Dominic Purcell as Heat Wave on the television series The Flash

Mick Rory / Heat Wave appears in media set in The CW's Arrowverse, portrayed by Dominic Purcell. This version is a pyromaniac with burns covering half of his body. Additionally, Mitchell Kummen portrays the character as a teenager.
- First appearing in The Flash, he receives an experimental "heat gun" and reluctantly joins his ex-partner Leonard Snart and the latter's sister Lisa Snart in forming the Rogues and battling the Flash across the first and second seasons.
- Rory also appears in Legends of Tomorrow, in which Rip Hunter recruits him and Leonard, among others, to form the Legends and stop Vandal Savage from conquering the world. In the first season, Rory betrays the team and is abandoned by Leonard in an unspecified location, where the Time Masters take him in and turn him into their personal bounty hunter Chronos. Rory hunts his former teammates until they defeat and eventually rehabilitate him before he rejoins the Legends to help them kill the Time Masters. In the second season, Rory is manipulated into joining the Legion of Doom, but he regrets his decision and helps the Legends defeat the Legion. In the third through sixth seasons, Rory encounters a past version of his abusive father Dick Rory, discovers a talent for writing, becomes a semi-popular romance novelist under the pen name "Rebecca Silver", accidentally conceives a daughter with his old high school girlfriend Ali, attempts to care for his daughter Lita, hands off his authorial work to teammate Mona Wu, has 48 alien hybrid children with the Necrian Kayla, and leaves the Legends to care for them.
- An alternate universe version of Rory appears in the crossover "Crisis on Infinite Earths". This version is a former member of the Legends after most of them retired and one died.

===Film===
Heat Wave makes a non-speaking appearance in Justice League: The Flashpoint Paradox as a member of the Rogues.

===Video games===

- Heat Wave appears in the NES version of Batman: The Video Game.

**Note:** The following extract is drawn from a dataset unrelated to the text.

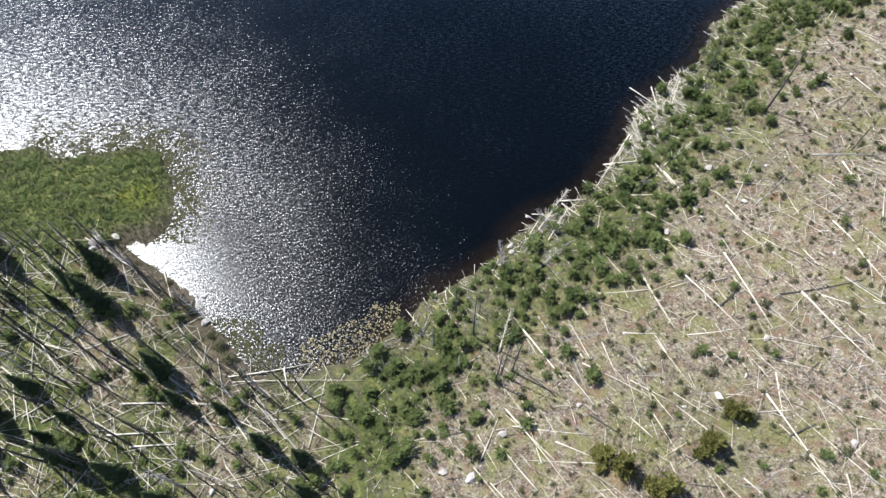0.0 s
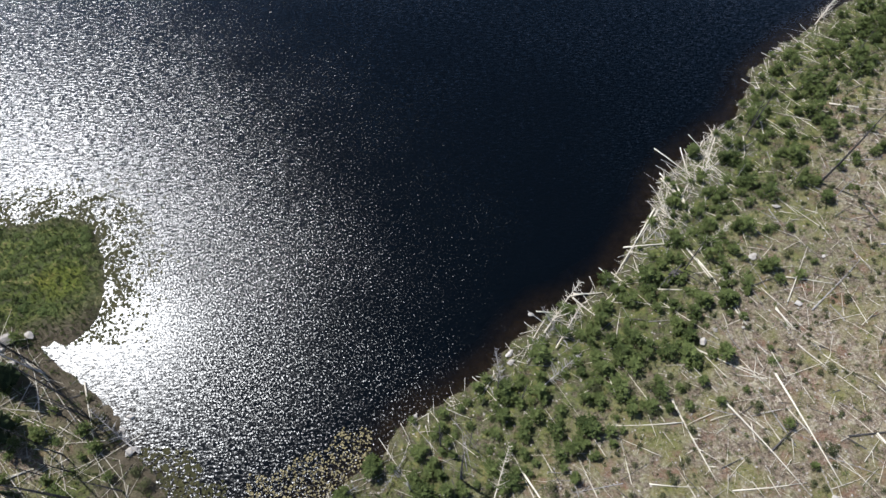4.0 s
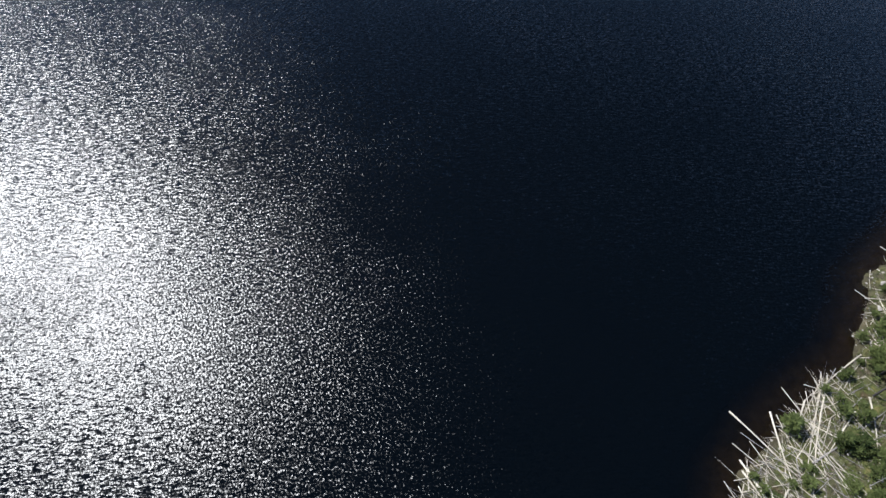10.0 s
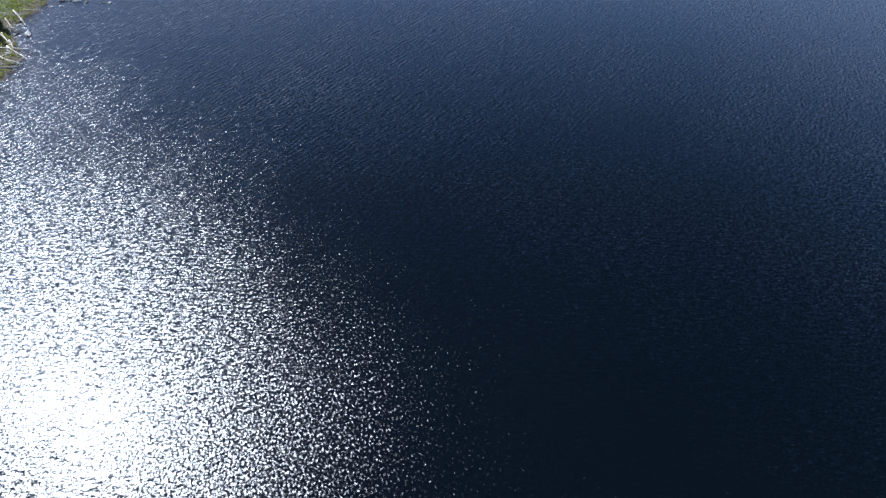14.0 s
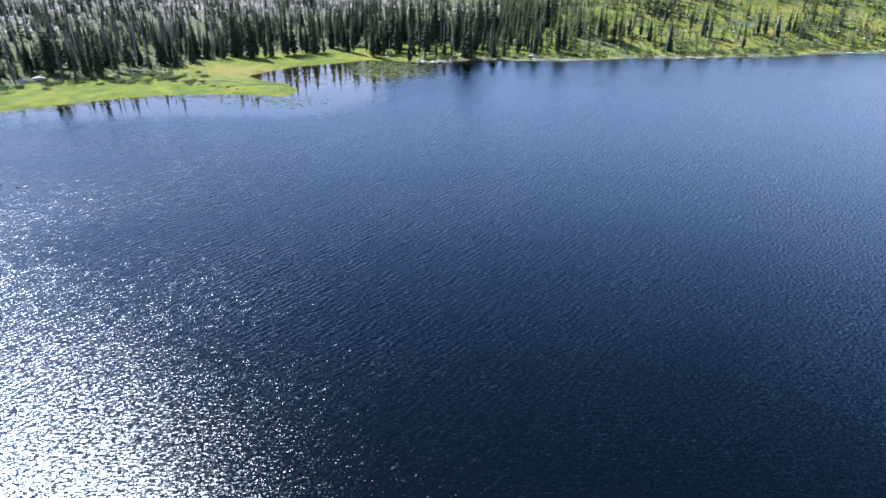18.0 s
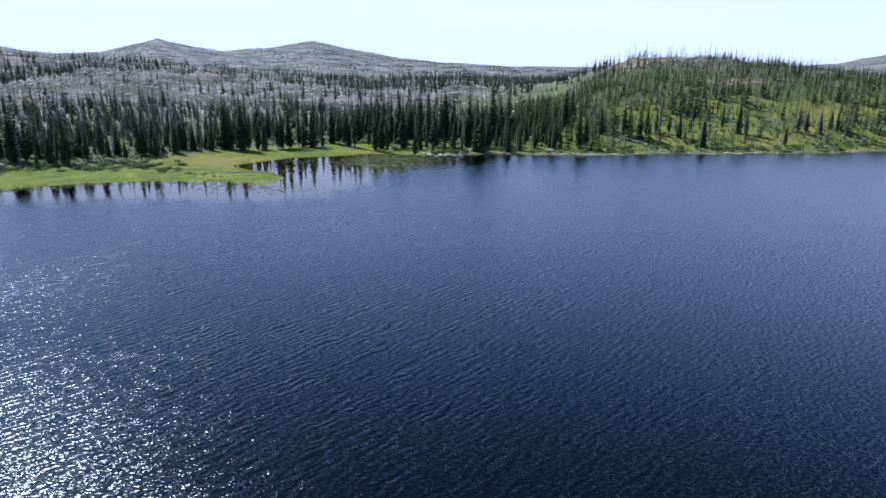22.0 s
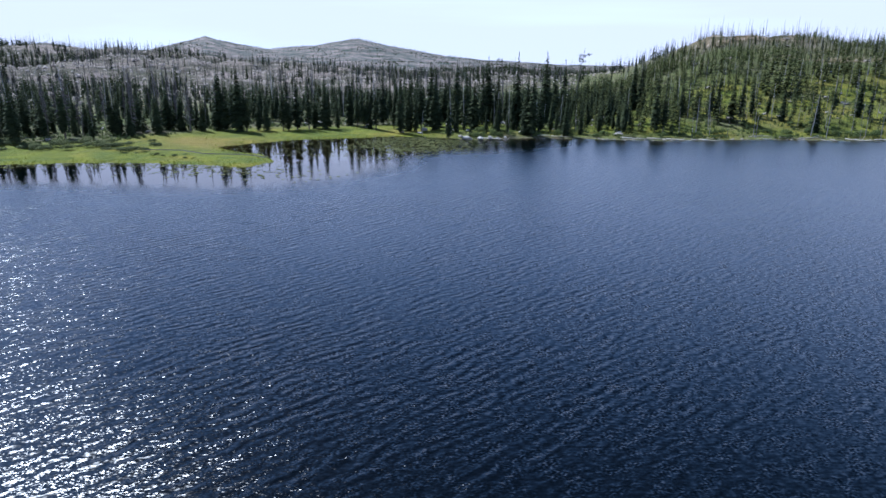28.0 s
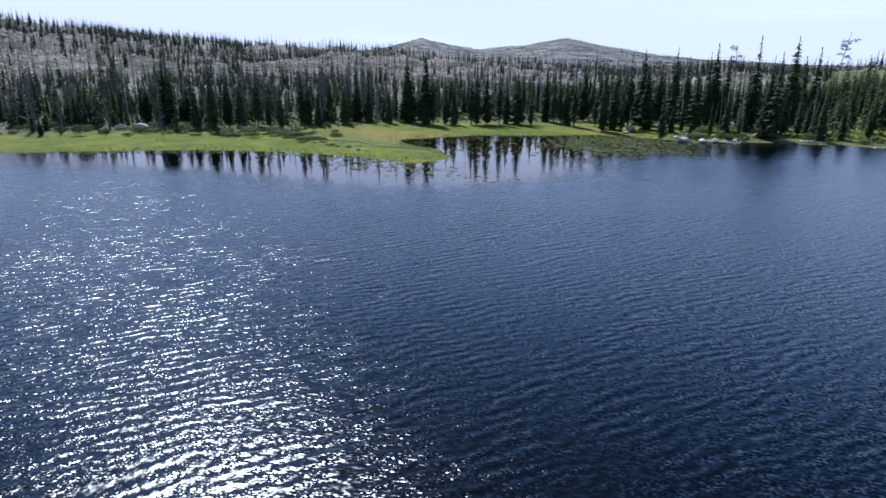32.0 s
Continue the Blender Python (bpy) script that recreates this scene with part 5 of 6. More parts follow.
def litter(seed, count, box, test, apart, low, high, tall=1.0):
    r = random.Random(seed)
    spots = scatter(seed, count, box, test, apart)
    zz = lie(np.array([p[0] for p in spots]), np.array([p[1] for p in spots]))
    out = []
    for (x, y, d), z in zip(spots, zz):
        w = r.uniform(low, high)
        out.append((r.randrange(3), x, y, z, w, w * tall, r.uniform(0, 6.28), r.uniform(-0.06, 0.06)))
    return out


def jam_test(x, y, d):
    if not right_side(x, y):
        return 0
    return 0.95 if d < 2.5 and (28 < x < 42) else (0.5 if d < 2.2 else (0.10 if d < 14 else 0.16))


def strewn(name, seed, count, box, test, apart, low, high, thick, angles, material, label):
    """Thin bare poles lying on the slope, each from its butt to its tip."""
    r = random.Random(seed)
    ends = []
    for x, y, d in scatter(seed, count, box, test, apart):
        ln = r.uniform(low, high)
        mean, wide = angles[r.randrange(len(angles))]
        a = r.gauss(mean, wide) + (math.pi if r.random() < 0.5 else 0)
        ends.append((x - ln * 0.5 * math.cos(a), y - ln * 0.5 * math.sin(a), x + ln * 0.5 * math.cos(a), y + ln * 0.5 * math.sin(a), ln))
    ends = np.array(ends)
    z1, z2 = np.maximum(lie(ends[:, 0], ends[:, 1]), 0), np.maximum(lie(ends[:, 2], ends[:, 3]), 0)
    s = Shape()
    for (x1, y1, x2, y2, ln), a, b in zip(ends, z1, z2):
        w = thick * r.uniform(0.6, 1.3)
        up = 0.05 + (r.uniform(0, 0.35) if r.random() < 0.5 else 0)
        s.tube((x1, y1, a + w * 0.6), (x2, y2, b + up), w, w * 0.15, 5, False, r.uniform(-0.02, 0.02) * ln, 2)
    return tagged(new(name, s.mesh(name, material)), label, "driftwood", kind="stuff")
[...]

- Heat Wave appears in Batman: The Brave and the Bold – The Videogame, voiced again by Steve Blum.
- Heat Wave appears as a playable character in Lego Batman 3: Beyond Gotham, voiced by Robin Atkin Downes.
- Heat Wave appears in DC Universe Online, voiced by David Jennison. This version works as a tech-based arms dealer in the Hall of Doom.
- Heat Wave appears as a playable character in DC Unchained.
- Heat Wave appears as a character summon in Scribblenauts Unmasked: A DC Comics Adventure.
- Heat Wave appears in Lego DC Super-Villains, voiced by Lex Lang. This version is a member of the Legion of Doom and the Rogues.

===Miscellaneous===
- Heat Wave appears in issue #21 of the Justice League Unlimited tie-in comic book series, in which he enters a relationship with Killer Frost.
- Heat Wave appears in the Injustice: Gods Among Us prequel comic as a member of the Rogues, who work with Batman's Insurgency to cripple Superman's Regime, until he is killed by Bizarro.